Arguably—well I would argue it—the best guide to dining in the south of France is Le Guide Gantié, the eponymous bible to good tables and where to find a decent room in the six départements of Provence–Côte D’Azur (not to mention some of the better regional goodies to take home) of Jacques Gantié. He writes much of it himself, with three team members who respectively cover the Bouches-du-Rhône, the Vaucluse, and the Italian regions known as Liguria and the Piedmont, immediately contiguous. His day job is as an editor of the chief daily paper of this part of France, called “Matin” as in Nice-Matin, and Var-Matin (it’s the latter I take in, with news ranging from the current standing of the stages of the Tour, to what’s going on in Paris and the rest of the world… not to mention important local news, like the status of the Tai Kwan Do classes for the six-year olds of Lorgues).
It’s probably this latter responsibility that gives him a perspective that few, if any, other food editors and writers possess (and he’s no slouch, being a winner of the prestigious national prize for gastronomic criticism, named for a legendary, if not imaginary, critic of astonishing talent and who mysteriously disappeared in 1972, “Francis Amunateguy”). Sort of the anti-Ruth Reichl, and well and good, I say, for she has become a phenomenon unto herself who should be stomped out—professionally speaking entirely, of course.
I thought it enlightening and refreshing to read the preface to the latest edition of The Gantié Guide, that is, the 2009 edition. I sensed something was afoot when I got here in May, only to discover eventually that the latest version had not been released, and lo and behold, indeed, the Var-Matin about mid-June announces the release of the newest book. And yet even at the beginning of July, the largest book shop in Draguignan, itself one of the largest towns within less than an hour’s drive of the village, still did not stock it. For perspective, understand that like the ubiquitous, and discredited, Michelin Guide the Gantié has a usual publication and distribution date in early March of the year to which the latest reviews and findings and rankings apply. That is, just in time for the approaching tourist season.

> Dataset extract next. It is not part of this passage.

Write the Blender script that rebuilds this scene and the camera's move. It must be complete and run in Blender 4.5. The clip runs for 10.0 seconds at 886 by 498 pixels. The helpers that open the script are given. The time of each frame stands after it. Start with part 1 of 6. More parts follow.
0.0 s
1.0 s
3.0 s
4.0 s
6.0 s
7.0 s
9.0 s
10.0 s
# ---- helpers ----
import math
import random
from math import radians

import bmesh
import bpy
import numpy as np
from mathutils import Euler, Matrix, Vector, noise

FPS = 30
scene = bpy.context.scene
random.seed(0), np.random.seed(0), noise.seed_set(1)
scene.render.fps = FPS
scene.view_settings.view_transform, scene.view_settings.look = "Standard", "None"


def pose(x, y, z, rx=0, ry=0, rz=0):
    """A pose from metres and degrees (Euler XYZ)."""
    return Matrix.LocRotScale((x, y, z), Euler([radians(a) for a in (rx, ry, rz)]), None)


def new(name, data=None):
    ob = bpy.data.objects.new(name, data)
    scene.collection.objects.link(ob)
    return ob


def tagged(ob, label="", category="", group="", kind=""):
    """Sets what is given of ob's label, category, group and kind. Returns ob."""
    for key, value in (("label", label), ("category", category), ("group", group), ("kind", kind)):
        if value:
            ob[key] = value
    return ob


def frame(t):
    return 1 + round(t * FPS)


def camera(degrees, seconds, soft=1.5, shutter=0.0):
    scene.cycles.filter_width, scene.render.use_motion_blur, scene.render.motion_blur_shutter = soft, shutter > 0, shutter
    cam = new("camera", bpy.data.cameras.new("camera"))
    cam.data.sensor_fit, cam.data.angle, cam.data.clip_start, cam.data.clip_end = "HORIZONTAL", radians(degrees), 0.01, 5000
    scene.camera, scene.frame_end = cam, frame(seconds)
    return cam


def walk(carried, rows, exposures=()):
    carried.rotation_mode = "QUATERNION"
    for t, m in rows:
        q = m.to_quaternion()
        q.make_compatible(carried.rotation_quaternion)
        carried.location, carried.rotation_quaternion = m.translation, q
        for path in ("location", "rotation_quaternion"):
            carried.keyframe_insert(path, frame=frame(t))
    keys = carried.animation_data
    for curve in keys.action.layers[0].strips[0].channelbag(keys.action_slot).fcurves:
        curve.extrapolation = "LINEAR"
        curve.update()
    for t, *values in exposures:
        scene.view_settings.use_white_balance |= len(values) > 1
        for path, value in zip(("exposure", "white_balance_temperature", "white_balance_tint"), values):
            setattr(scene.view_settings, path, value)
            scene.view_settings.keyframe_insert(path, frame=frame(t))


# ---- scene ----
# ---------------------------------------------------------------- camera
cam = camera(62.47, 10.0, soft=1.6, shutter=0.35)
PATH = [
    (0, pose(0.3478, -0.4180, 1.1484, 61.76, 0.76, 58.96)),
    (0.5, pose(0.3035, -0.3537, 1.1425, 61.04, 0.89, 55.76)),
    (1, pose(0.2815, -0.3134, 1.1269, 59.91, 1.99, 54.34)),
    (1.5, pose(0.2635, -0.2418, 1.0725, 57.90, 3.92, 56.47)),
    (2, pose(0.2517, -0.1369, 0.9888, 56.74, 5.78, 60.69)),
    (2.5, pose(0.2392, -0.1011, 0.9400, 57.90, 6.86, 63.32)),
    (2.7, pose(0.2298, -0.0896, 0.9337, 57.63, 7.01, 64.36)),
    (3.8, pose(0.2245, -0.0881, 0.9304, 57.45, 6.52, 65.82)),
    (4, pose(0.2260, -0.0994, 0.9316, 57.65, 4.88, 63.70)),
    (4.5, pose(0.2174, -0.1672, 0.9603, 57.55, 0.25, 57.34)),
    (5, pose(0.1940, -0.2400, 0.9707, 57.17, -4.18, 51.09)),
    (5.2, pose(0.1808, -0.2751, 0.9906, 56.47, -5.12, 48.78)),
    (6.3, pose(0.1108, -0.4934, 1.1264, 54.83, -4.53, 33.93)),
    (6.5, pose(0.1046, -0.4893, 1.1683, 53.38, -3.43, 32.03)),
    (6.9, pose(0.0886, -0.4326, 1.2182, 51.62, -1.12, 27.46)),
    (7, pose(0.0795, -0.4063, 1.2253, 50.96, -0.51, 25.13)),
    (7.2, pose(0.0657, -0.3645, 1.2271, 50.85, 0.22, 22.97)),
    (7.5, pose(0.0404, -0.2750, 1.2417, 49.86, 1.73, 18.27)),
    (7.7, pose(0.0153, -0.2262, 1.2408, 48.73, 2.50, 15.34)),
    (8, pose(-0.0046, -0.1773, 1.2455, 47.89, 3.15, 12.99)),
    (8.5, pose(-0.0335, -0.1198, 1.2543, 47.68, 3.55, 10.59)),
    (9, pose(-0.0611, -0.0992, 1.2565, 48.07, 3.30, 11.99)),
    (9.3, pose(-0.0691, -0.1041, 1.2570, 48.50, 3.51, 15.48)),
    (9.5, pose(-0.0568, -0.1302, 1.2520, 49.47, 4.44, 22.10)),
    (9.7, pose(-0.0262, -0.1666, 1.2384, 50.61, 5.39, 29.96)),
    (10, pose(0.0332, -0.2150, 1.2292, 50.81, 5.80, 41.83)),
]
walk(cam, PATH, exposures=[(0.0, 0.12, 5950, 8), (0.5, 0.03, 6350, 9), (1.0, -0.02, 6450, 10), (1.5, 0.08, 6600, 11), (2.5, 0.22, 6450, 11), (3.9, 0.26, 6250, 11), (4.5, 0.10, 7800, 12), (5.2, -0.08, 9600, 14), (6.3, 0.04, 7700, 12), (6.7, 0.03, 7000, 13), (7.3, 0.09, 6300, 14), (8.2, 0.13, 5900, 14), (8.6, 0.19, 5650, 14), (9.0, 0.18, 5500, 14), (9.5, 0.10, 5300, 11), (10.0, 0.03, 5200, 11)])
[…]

The tone, and the substance, of Gantié’s own remarks in his preface are an indicator of what went awry, if anything did.
Unlike the Michelin, which as far as I can determine was published on schedule, Gantié is sensitive to the zeitgeist.
My apologies, especially to my friend Charlie, for the roughness of the translation (which is entirely mine—Gantié publishes an English-language version of the Guide, but 22 euros for one book is enough to spend (as opposed to twice that for two, and the English translation somehow omits the trenchant and honest qualities of the writing style of the original; and Gantié only includes places worth visiting, but he covers them, warts and all, and the gossip sometimes is as delicious as the food, if not more so, because sometimes the choices are not exactly uniform in their appreciation of true excellence). But I was interested in you getting the gist, or at least the drift, and this is only the first graf or so…
Partout dans le monde, la correction est sévère. De Nice à Saint-Pétersbourg, de Luberon en Catalogne, à Cannes, à Londres, à Monaco, en Camargue, à New York, à Tokyo ou Saint-Tropez… couteaux et fourchettes en berne, le planète qui se met à table se serre la ceinture.
Et alors? Tous au bistrot? Plus de gastronomie, rien qu’un boule de soupe à la grimace et quelques sushi pour pleurer? Il y avait de cela en début d’année, au pied du mur des lamentations et vu du sud, ce n’était guère différent qu’en autres terroirs et capitales: on piquait du nez dans l’assiette!
And now for my very poor translation.
“Throughout the world, the downturn is harsh. From Nice to Saint Petersburg, from the Luberon [in the Vaucluse, a part of Provence] to Catalonia, in Cannes, in London, in Monaco, in the Camargue [another region of Provence, at the mouth of the Rhône River], in New York, in Tokyo or St.-Tropez… Knives and forks at half-mast, all who sit down to eat are cinching their belts.
“What’s it mean? Everyone to a bistro? Gastronomy is to be nothing more than a bowl of soup served with a frown and a few bits of raw fish to mourn? So it was at the beginning of the year, we were at the base of the wailing wall from the point of view of the South, with hardly any difference in other lands and capitals: one’s head dropped into one’s plate.”
He does go on, at greater length, to see a sunnier side to the response of the food and hospitality industry of the South of France, which depends so mightily for the health of its economy on the habits (and magnitude) of tourists and tourism. What is happening, to be possibly a skosh reductive, is a revolutionary gastronomic down-sizing; a change in perspective that Gantié is calling the track (or “way,” actually) of “bistro-gastro,” that is, the gastronomic sensibility applied more modestly: smaller dishes, less elaborate, lower costs. He speaks in hindsight of course (and hindsight is shorter here, where the season was already in full swing, and which lasts only from May to September, if that, when he went to press), so he is not to be faulted for a phenomenon we were already aware of in the United States, where the economy is more year-round.